### YOUR GOAL
Word for word, copy all the data and drop the pictures.

### GIVEN MATERIAL
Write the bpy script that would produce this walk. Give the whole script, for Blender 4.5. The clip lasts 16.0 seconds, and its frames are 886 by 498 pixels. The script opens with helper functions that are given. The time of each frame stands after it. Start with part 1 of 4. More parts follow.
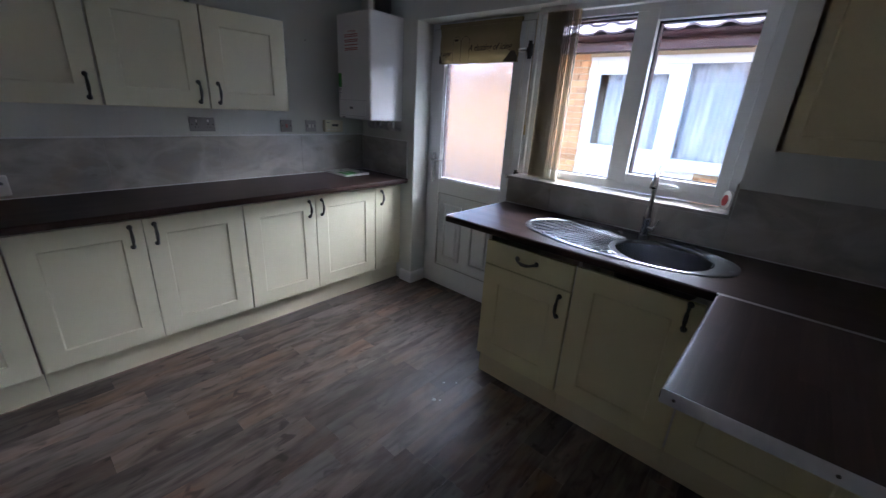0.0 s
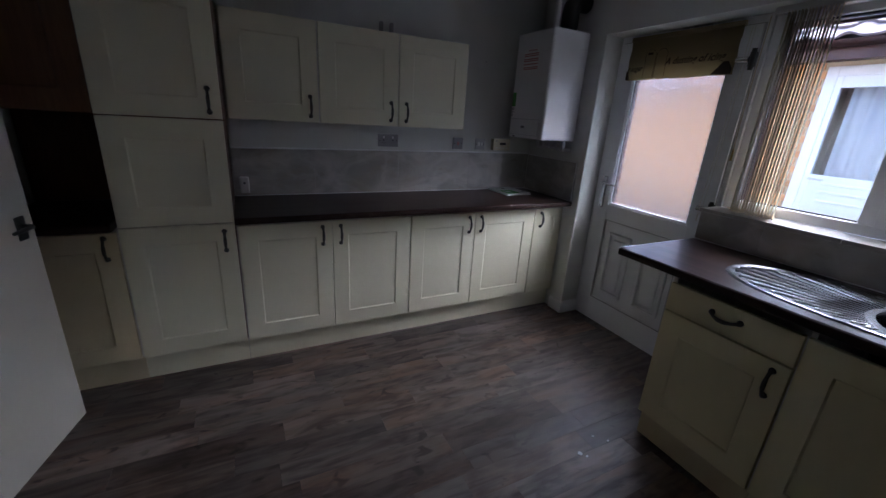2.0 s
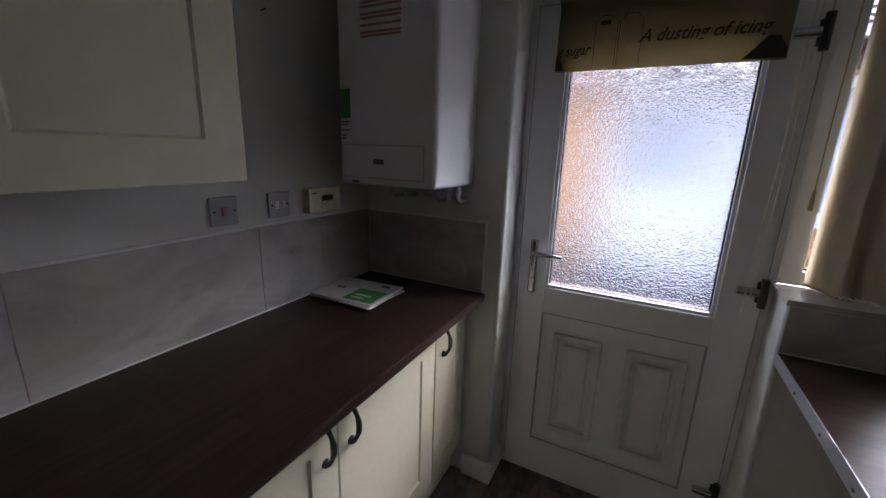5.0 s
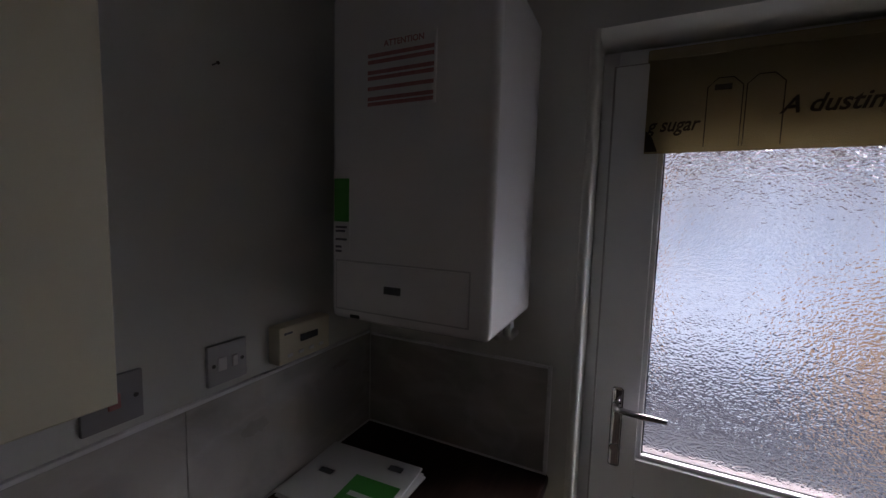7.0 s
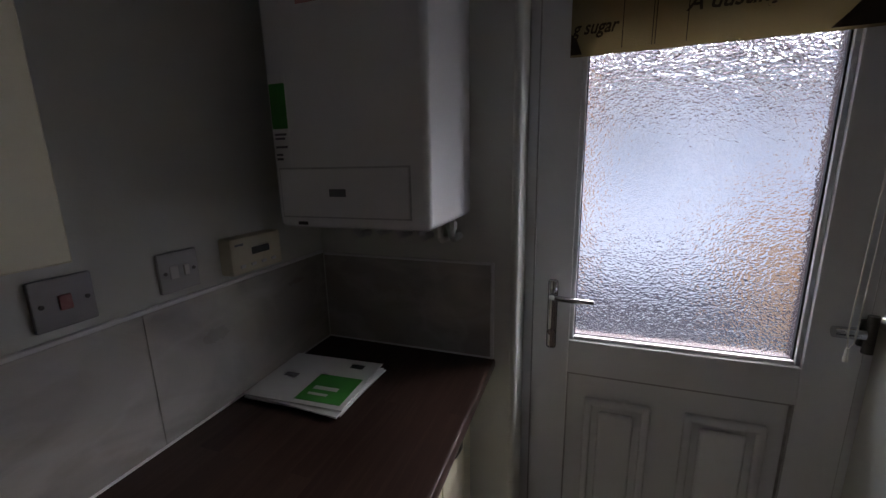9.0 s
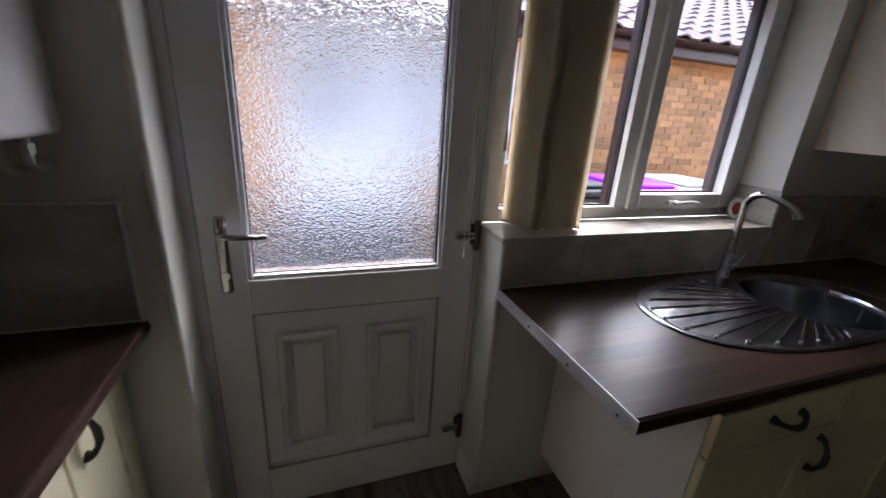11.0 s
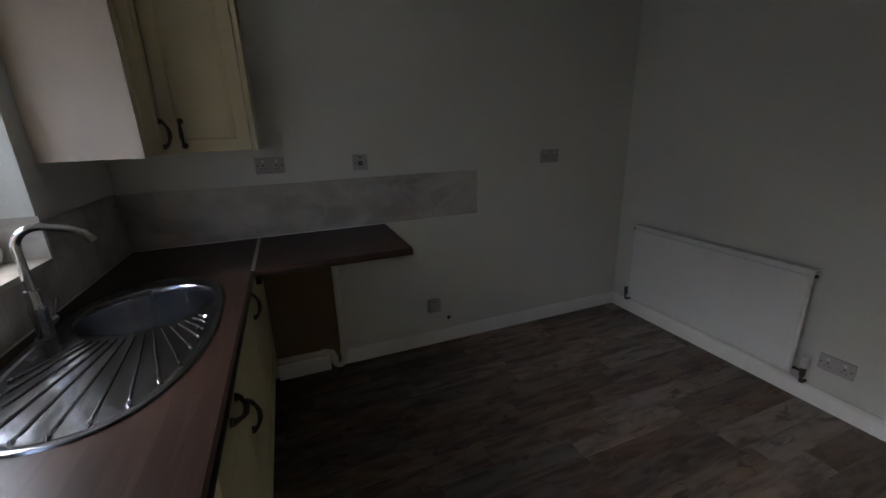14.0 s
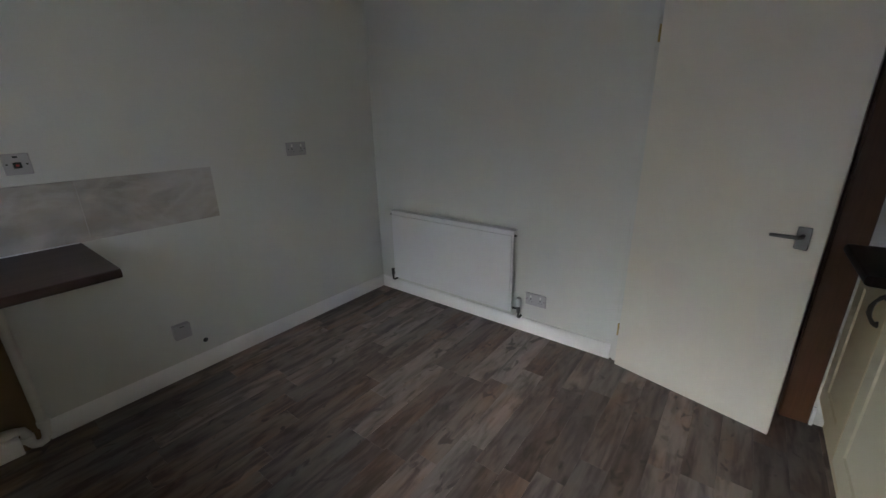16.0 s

### ANSWER TO THE TASK
Write the bpy script that would produce this walk. Give the whole script, for Blender 4.5. The clip lasts 16.0 seconds, and its frames are 886 by 498 pixels. The script opens with helper functions that are given. The time of each frame stands after it. Start with part 1 of 4. More parts follow.
0.0 s
2.0 s
5.0 s
7.0 s
9.0 s
11.0 s
14.0 s
16.0 s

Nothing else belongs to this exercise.